Akkuyu NGS'nin bir dönüm noktası olacağını ifade eden Cingöz, şöyle devam etti:
"Akkuyu NGS ile çıkılan yol Türkiye'nin enerji bağımsızlığında çok önemli bir kilometre taşı olacak. Nükleer enerjiye sahip olmak yalnızca enerji ihtiyacını temiz ve güvenilir bir kaynaktan elde etmeyi sağlamıyor. Aynı zamanda o enerjiye sahip olan ülkeye bir güç de getiriyor. Türkiye'ye ekonomik olarak da büyük bir getiri sağlayacak olan Akkuyu NGS, bütçeye yaklaşık 50 milyar dolarlık bir katkı sunması hedefleniyor. Santralin Gayrı Safi Yurtiçi Hasıla üzerindeki kümülatif etkisi de bu tutarı önemli ölçüde aşacak. Türkiye ayrıca Akkuyu NGS'nin 60 yıllık ömrü boyunca elektrik satışından elde edilecek gelirin bir kısmını da alacak."

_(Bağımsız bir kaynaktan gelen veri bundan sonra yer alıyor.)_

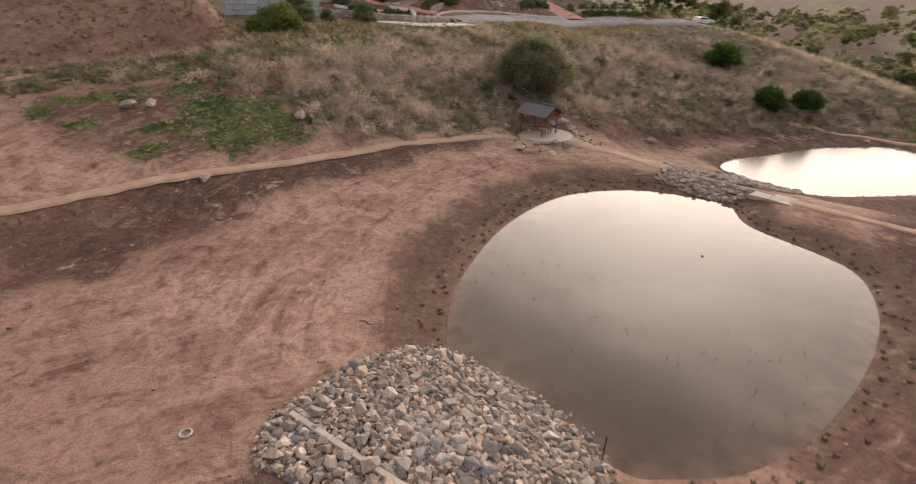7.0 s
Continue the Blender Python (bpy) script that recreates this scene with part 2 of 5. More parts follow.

"NÜKLEER KARŞITI OLANLAR TÜRKİYE'NİN GELİŞMESİNİ İSTEMEYENLER"
Siyaset Bilimi ve Uluslararası İlişkiler Uzmanı İsmail Cingöz, dünya nükleer enerjiye yatırım yaparken Türkiye'de hala belli kesimlerin 'nükleere hayır' diyerek gerçeklerden uzaklaştığını ve halkı klişe argümanlarla korkutmaya çalıştığını söyleyerek şu ifadeleri kullandı:
"Türkiye'de nükleer karşıtı olanların Türkiye'nin gelişmesini istemeyenler olduğunu düşünüyorum. Çernobil faciası ve Japonya'da meydana gelen deprem sonrasında yaşanan nükleer sızıntıları bahane ederek Türkiye'de nükleer enerjinin olmaması gerektiği ya da nükleerin büyük tehlikelere yol açabileceği yolundaki iddiaların bir temeli yoktur. Geçmişte bunların yaşanmış olması yeniden benzer durumların meydana gelebileceği anlamını taşımıyor; çünkü teknoloji artık oldukça gelişmiş durumda. Özellikle de Akkuyu NGS'de kullanılan 3+ nesil reaktörlerin hem aktif hem de pasif güvenlik sistemleri sayesinde olası kazaları önleme kabiliyetine sahip olduklarını biliyoruz. Yani Akkuyu'da bir Çernobil ya da Fukuşima yaşanmasına imkan yok. Kaldı ki Türkiye'nin çevresindeki ülkelerde; Ermenistan'da, Rusya'da, Ukrayna'da Bulgaristan'da, Romanya'da nükleer santraller bulunuyor. İran'ın nükleer konusunda önemli adımlar atmakta olduğu bilinmektedir. Dolayısı ile çok yakınımızda nükleer tesisler varken, Türkiye'de yapılan bir nükleer tesisin tehlikeli ve insan hayatına zararlı olduğu gibi iddialar abesle iştigaldir. Nükleerin Türkiye için tehlike yaratacağı fikrine odaklanmak ancak Türkiye'yi bu enerjiden mahrum etmek isteyecek odakların ve Türkiye'yi caydırmak isteyen küresel güçlerin hedefidir."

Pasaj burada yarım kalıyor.